Lyndon's last book was Groups and geometry (1985). Kenneth S Brown writes:-
This book is a very readable introduction to group theory, geometry, and the connections between them. It is aimed at advanced undergraduates and beginning graduate students. The emphasis is on the classical two-dimensional incidence geometries and their associated groups. The geometries studied include Euclidean geometry, affine geometry, projective geometry, inversive geometry, and hyperbolic geometry. In addition, there are three optional chapters, treating plane crystallographic groups, tessellations in dimensions greater than 2, and Fuchsian groups.
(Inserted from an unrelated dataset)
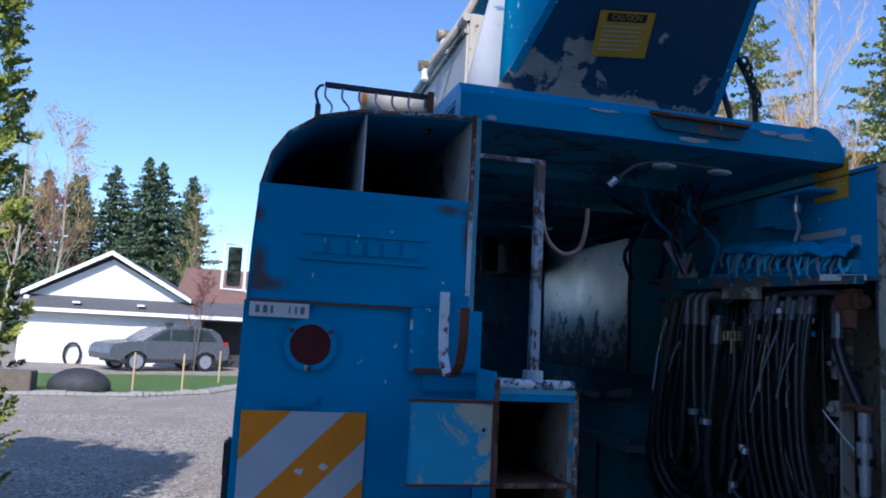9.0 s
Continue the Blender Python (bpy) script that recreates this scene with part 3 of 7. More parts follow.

At Michigan, Lyndon supervised many Ph.D. students. The titles of their theses indicate the wide range of Lyndon's interests. They include: Groups rings and dimension subgroups; Two investigations on the borderline of logic and algebra; Decision problems of finite automata design and related arithmetic; On Dehn's algorithm and the conjugacy problem; Projectivities of free products; Continuous model theory and set theory; Real length functions in groups; Automorphisms of the fundamental group of an orientable 2-manifold; Some algorithmic problems for semigroups; and Groups acting on trees. Kenneth Appel, who was Lyndon's second Ph.D. student, writes :-
I fondly remember my experiences working as a thesis student in the years 1957-59. My conversations with Lyndon often took place in the newly established common room, which was supplied with a large coffee percolator. As a "morning person," I would want to discuss my work with Lyndon as soon as he arrived at Angell Hall. It soon became clear to me that no mathematical discussion was possible until he had consumed at least two cups of coffee, so during my last two years of graduate work I was the unofficial coffee preparer for the common room.